Residents say gunmen stormed the remote town of Damboa in southern Borno state around 5 a.m. Friday. The attack was one of several in the area over the past two weeks.
Witnesses say by the time this one was over, half of the buildings left standing after the last attack were burned down. Bodies lay scattered in the streets, to be picked up by civilian volunteer teams.
The townspeople had little chance against the militants. Residents say security forces abandoned the town two weeks ago, after Boko Haram attacked a military outpost, killing soldiers and police officers.
Some villagers say their only weapons are sticks and locally-made, obsolete "Dane guns."

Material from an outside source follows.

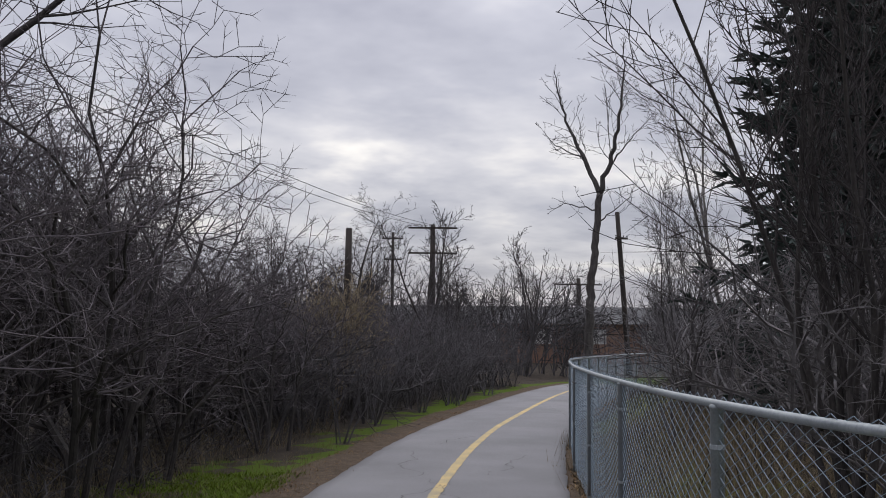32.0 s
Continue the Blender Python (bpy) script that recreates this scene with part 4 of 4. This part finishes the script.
tree("tall_bush", 26.95, 47.6, "tall many-stemmed dark bare bush behind the fence", [(0, math.cos(a) * l, math.sin(a) * l, rb.uniform(4.0, 5.6), 0.030) for a, l in [(rb.uniform(0, 6.28), rb.uniform(0.05, 0.28)) for _ in range(13)]], STEMMY, 22, (BARK, TWIG_DARK), category="shrub")
tree("tall_bush", 37.2, 54.7, "slender bare bush beyond the curved fence", [(0, math.cos(a) * l, math.sin(a) * l, rb.uniform(3.4, 4.8), 0.024) for a, l in [(rb.uniform(0, 6.28), rb.uniform(0.05, 0.4)) for _ in range(9)]], STEMMY, 23, (BARK, TWIG), category="shrub")
tree("pale_bush", 33.6, 61.9, "dense pale beige bare bush at the thicket edge", [(0, math.cos(a) * l, math.sin(a) * l, rb.uniform(2.2, 3.3), 0.02) for a, l in [(rb.uniform(0, 6.28), rb.uniform(0.05, 0.3)) for _ in range(14)]], params(BUSH, kids=(9, 7, 4), bend=(0.1, 0.25, 0.3, 0.3), up=(0.05, 0, -0.02, -0.03)), 25, (STRAW, STRAW), category="shrub")
tree("bare_tree", 35.6, 52.6, "slim pale bare tree beside the spruce", [(0, 0.02, 0, 6.6, 0.06), (2.5, -0.2, 0.1, 4.6, 0.035), (3.2, 0.2, -0.1, 4.0, 0.03)], params(FINE, kids=(9, 6, 4, 2), ratio=(0.35, 0.5, 0.5, 0.5)), 24, (BARK_PALE, TWIG), group="bare trees")

# ---- dead vines over the first stretch of the fence ----
vines = Mesh()
rv = random.Random(9)
for k in range(860):
    u = rv.uniform(0, 1)
    i = int(((0.14 + 0.22 * u) if k < 600 else (0.30 + 0.13 * u)) * len(LOW_LINE))
    if k >= 600:
        u = 0.6 + 0.4 * u
    x, y = LOW_LINE[i]
    q = Vector((x + rv.gauss(0.1, 0.22), y + rv.gauss(0, 0.2), gz(x, y) + rv.uniform(0, 0.5)))
    d = Vector((rv.gauss(0, 0.6), rv.gauss(0, 0.6), rv.uniform(0.2, 1.2))).normalized()
    pts = [q]
    top = 1.0 + 0.45 * max(0, 1 - u * 1.6)
    for j in range(rv.randint(7, 14)):
        d = d + Vector((rv.gauss(0, 0.4), rv.gauss(0, 0.4), rv.gauss(0, 0.35)))
        h = q.z - gz(x, y)
        if h > top:
            d.z -= 0.6
        if h < 0.1:
            d.z += 0.5
        d.x -= (q.x - x) * 0.25
        d.normalize()
        q = q + d * 0.13
        pts.append(q)
    r = rv.uniform(0.003, 0.008)
    vines.tube(pts, [r] * len(pts), 3)
tagged(new("dead_vines", vines.data("dead_vines", VINE)), "tangled dead brown vines hanging over the fence", "vines", kind="stuff")

# ---- grass, straw and undergrowth ----


def blades(name, places, hmin, hmax, width, mat, label, seed, lean=0.5, category="grass"):
    """Thin upright blades at places (x, y, height factor), as one mesh."""
    r = np.random.RandomState(seed)
    n = len(places)
    x, y, k = places[:, 0], places[:, 1], places[:, 2]
    z = ground_z(x, y) - 0.01
    h = r.uniform(hmin, hmax, n) * k
    a = r.uniform(0, 2 * np.pi, n)
    w = width * r.uniform(0.6, 1.4, n)
    lx, ly = r.normal(0, lean, n) * h, r.normal(0, lean, n) * h
    p0 = np.stack([x - np.cos(a) * w, y - np.sin(a) * w, z], 1)
    p1 = np.stack([x + np.cos(a) * w, y + np.sin(a) * w, z], 1)
    p2 = np.stack([x + lx, y + ly, z + h], 1)
    v = np.stack([p0, p1, p2], 1).reshape(-1, 3)
    me = bpy.data.meshes.new(name)
    me.from_pydata(v.tolist(), [], np.arange(3 * n).reshape(-1, 3).tolist())
    me.materials.append(mat)
    return tagged(new(name, me), label, category, kind="stuff")


def strip_places(n, s0, s1, dlo, dhi, seed, clump=0.5):
    r = np.random.RandomState(seed)
    s = r.uniform(s0, s1, n)
    u = r.uniform(0, 1, n)
    lo = np.interp(s, SS, [dlo(t) for t in SS])
    hi = np.interp(s, SS, [dhi(t) for t in SS])
    d = lo + (hi - lo) * u
    i = np.clip(((s + S0) / 0.25).astype(int), 0, len(MID) - 1)
    x = MID[i, 0] + RIGHT[i, 0] * d + TAN[i, 0] * (s - SS[i])
    y = MID[i, 1] + RIGHT[i, 1] * d + TAN[i, 1] * (s - SS[i])
    c = 0.5 + 0.5 * np.sin(x * 2.1 + 1.3 * np.sin(y * 1.7)) * np.sin(y * 2.4 + 1.1 * np.sin(x * 1.9))
    keep = r.uniform(0, 1, n) < (1 - clump) + clump * c
    return np.stack([x, y, 0.6 + 0.8 * c], 1)[keep]


def tufts(n, s0, s1, dlo, dhi, seed, per=45, spread=0.09, tall=2.0):
    """Clumps of taller grass, as places for blades."""
    r = np.random.RandomState(seed)
    out = []
    for _ in range(n):
        q = on_path(r.uniform(s0, s1), r.uniform(dlo, dhi))
        k = r.uniform(0.6, 1.2)
        out.append(np.stack([q.x + r.normal(0, spread * k, per), q.y + r.normal(0, spread * k, per), np.full(per, tall * k)], 1))
    return np.vstack(out)


fence_at = lambda s: float(np.interp(s, FENCE_D[0], FENCE_D[1]))
blades("grass", np.vstack([tufts(420, 0, 50, 1.9, 4.6, 21), tufts(260, 2, 56, -5.8, -2.2, 22), strip_places(210000, -3, 57, lambda s: half_right(s) + 0.07 + 0.05 * math.sin(s * 3.1), lambda s: fence_at(s) + 0.1, 1), strip_places(185000, -3, 64, lambda s: -thicket_edge(s) - 0.6 - 1.7 * (s < 40), lambda s: -half(s) - 0.12 - np.interp(s, (0, 25, 40, 55, 70), (0.0, 0.08, 0.2, 0.4, 0.35)), 2)]), 0.028, 0.080, 0.0088, BLADE, "short fresh green grass beside the path", 3, 0.8)
blades("dry_grass", np.vstack([tufts(150, 12, 24, -7.4, -5.9, 23, 40, 0.14, 1.1), tufts(90, 0, 12, 1.9, 4.4, 24, 30, 0.25, 0.22), tufts(320, 24, 42, -7.8, -6.0, 25, 34, 0.18, 1.25), strip_places(3500, -6, 22, lambda s: -thicket_edge(s) - 2.2, lambda s: -thicket_edge(s) + 0.4, 4), strip_places(12000, 23, 44, lambda s: -thicket_edge(s) - 2.2, lambda s: -thicket_edge(s) + 0.4, 34), strip_places(8000, 44, 70, lambda s: -thicket_edge(s) - 2.2, lambda s: -thicket_edge(s) + 0.2, 35), strip_places(46000, -3, 53, lambda s: fence_at(s) - 0.10, lambda s: fence_at(s) + 0.6, 5), tufts(700, 40, 70, -6.0, -1.8, 26, 30, 0.24, 0.2), tufts(380, 42, 57, 1.7, 3.3, 31, 30, 0.22, 0.2), tufts(620, -2, 13, 2.2, 4.9, 27, 34, 0.24, 0.28), tufts(330, -1, 20, -6.9, -5.7, 28, 45, 0.22, 0.75), np.vstack([tufts(90, a, a + 2.0, fence_at(a) + 0.15, fence_at(a) + 2.4, 30 + a, 40, 0.2, 0.8) for a in range(55, 68, 2)]), strip_places(12000, 3, 60, lambda s: fence_at(s) + 0.5, lambda s: fence_at(s) + 12, 7)]), 0.10, 0.48, 0.004, STRAW, "tall dead straw-coloured grass by the thicket and fence", 6, 0.4)
blades("fence_weeds", np.vstack([strip_places(46000, 1, 34, lambda s: fence_at(s) - 0.04, lambda s: fence_at(s) + 0.32, 41, 0.3), strip_places(12000, 30, 54, lambda s: fence_at(s) - 0.02, lambda s: fence_at(s) + 0.5, 42, 0.8)]), 0.20, 0.80, 0.0036, WEED, "grey-brown dead weeds standing in the chain link fence", 43, 0.22, "weeds")
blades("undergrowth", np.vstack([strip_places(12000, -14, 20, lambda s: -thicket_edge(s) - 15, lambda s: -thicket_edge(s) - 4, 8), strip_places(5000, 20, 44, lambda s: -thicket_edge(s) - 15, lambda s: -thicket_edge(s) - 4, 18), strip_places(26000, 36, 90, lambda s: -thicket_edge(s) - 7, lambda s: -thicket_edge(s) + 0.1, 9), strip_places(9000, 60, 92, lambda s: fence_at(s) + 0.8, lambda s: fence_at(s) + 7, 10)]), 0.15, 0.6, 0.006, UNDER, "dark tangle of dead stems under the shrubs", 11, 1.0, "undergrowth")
blades("fallen_leaves", np.vstack([strip_places(9000, 50, 84, lambda s: half(s) + 0.02, lambda s: fence_at(s) + 0.3, 12), strip_places(15000, 10, 80, lambda s: -half(s) - 0.7, lambda s: -half(s) - 0.02, 13), strip_places(3000, -3, 50, lambda s: half(s) - 0.02, lambda s: half(s) + 0.35, 14)]), 0.012, 0.04, 0.022, LEAF, "brown dead leaves along the edge of the path", 15, 1.6, "leaves")

# ---- dandelions in the verge ----


def dandelion(x, y, seed):
    rs = random.Random(seed)
    root = thing("dandelion", "small yellow dandelion flower in the grass", "flower", "dandelions")
    stalk, bloom = Mesh(), Mesh()
    h = rs.uniform(0.06, 0.11)
    stalk.tube([Vector((0, 0, 0)), Vector((0.005, 0, h))], [0.003, 0.003], 4)
    n = 14
    for k in range(n):
        a = 6.283 * k / n
        o = Vector((math.cos(a), math.sin(a), 0))
        t = Vector((-o.y, o.x, 0))
        c = Vector((0.005, 0, h))
        bloom.quad(c, c + o * 0.012 - t * 0.005 + Vector((0, 0, 0.008)), c + o * 0.024 + Vector((0, 0, 0.004)), c + o * 0.012 + t * 0.005 + Vector((0, 0, 0.008)))
    part("stalk", stalk, BLADE, root)
    part("bloom", bloom, DANDELION, root)
    root.location = (x, y, gz(x, y))


for k in range(30):
    s_, d_ = rs.uniform(14, 40), rs.uniform(2.0, 4.6)
    q = on_path(s_, d_)
    if k < 6:
        q = on_path(19.0 + 0.12 * k, 2.7 + 0.1 * (k % 3))
    dandelion(q.x, q.y, k)

# ---- more bare trees round the bend ----
LIGHT = params(FINE, segs=(6, 5, 3, 1), sides=(5, 3, 3, 3), kids=(9, 7, 4), angle=(36, 40, 42), ratio=(0.45, 0.5, 0.5), twig_level=1, min_r=0.010, bend=(0.1, 0.16, 0.2, 0.2))
LIGHT["from"] = (0.25, 0.15, 0.1)
grown = [tree("bare_tree", x, y, "bare grey tree standing in the far scrub", fan((0, 0, 0, 6.5, 0.14), (1.6, 0.4, 0, 5.8, 0.08), (1.9, -0.4, 0.1, 5.6, 0.08), (2.4, 0.1, -0.3, 5.2, 0.07)), LIGHT, 60 + k, group="far trees") for k, (x, y) in enumerate(((48.5, 73.5), (60, 78)))]
for k, (x, y, size, which) in enumerate(((46.0, 70.5, 0.62, 1), (52.0, 76.0, 0.75, 5), (60.0, 80.0, 0.8, 1), (70.0, 86.0, 0.8, 5), (55.0, 86.0, 0.9, 1), (76.0, 79.0, 0.75, 1), (84.0, 84.0, 0.9, 5), (66.0, 64.5, 0.62, 1), (63.0, 61.0, 0.7, 5),
                                          (41.0, 72.0, 0.6, 5), (36.0, 68.5, 0.62, 1), (72.0, 72.0, 0.55, 1), (-16.0, 52.0, 0.5, 1), (-26.0, 48.0, 0.5, 5), (33.0, 64.0, 0.6, 6), (50.0, 52.0, 0.7, 1), (54.0, 44.0, 0.8, 5))):
    c = copy_thing(grown[which % 2], pose(x, y, gz(x, y), 0, 0, k * 67))
    c.scale = (size, size, size)
    tagged(c, "bare grey tree standing in the far scrub", "tree", "far trees")

# ---- distant long low building beyond the thicket ----
house = thing("far_building", "long low brick building with a grey roof beyond the trees", "building")
m = pose(74, 97, -4.1, rz=-38)
wall = Mesh()
wall.box((-24, -3, 0), (24, 3, 3.9), m)
part("wall", wall, FAR_WALL, house)
roof = Mesh()
lo = [m @ Vector(p) for p in ((-24.4, -3.5, 3.85), (24.4, -3.5, 3.85), (24.4, 3.5, 3.85), (-24.4, 3.5, 3.85), (-24.4, 0, 5.3), (24.4, 0, 5.3))]
roof.v += lo
roof.f += [(0, 1, 5, 4), (2, 3, 4, 5), (0, 4, 3), (1, 2, 5), (0, 3, 2, 1)]
part("roof", roof, FAR_ROOF, house)
for k in range(10):
    win = Mesh()
    win.box((-22 + 4.6 * k, -3.06, 2.2), (-20.4 + 4.6 * k, -2.98, 3.4), m)
    part("window", win, FAR_PANE, house)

Despite continued near-daily attacks, the Nigerian government says recent agreements made with neighboring countries will help end the five-year-old Boko Haram insurgency. Doyin Okupe is the senior special assistant on public affairs to President Goodluck Jonathan.
"We have what it takes. We have the military might. We have the resources," he said. "We have the men and we have the will. Now that we have gotten cooperation with our neighbors in terms of intelligence and support we will win this war."
Okupe says security forces are also doing everything in their power to rescue more than 200 girls who were kidnapped by Boko Haram more than three months ago.
The failure to rescue the girls or stop the relentless Boko Haram attacks has sparked strong criticism of President Jonathan's government.
This week, the Nigerian president asked lawmakers to approve a $1 billion request for foreign loans to upgrade military equipment.
Human Rights Watch says Boko Haram killed more than 2,000 civilians in the first six months of this year alone - the large majority of them in Borno state.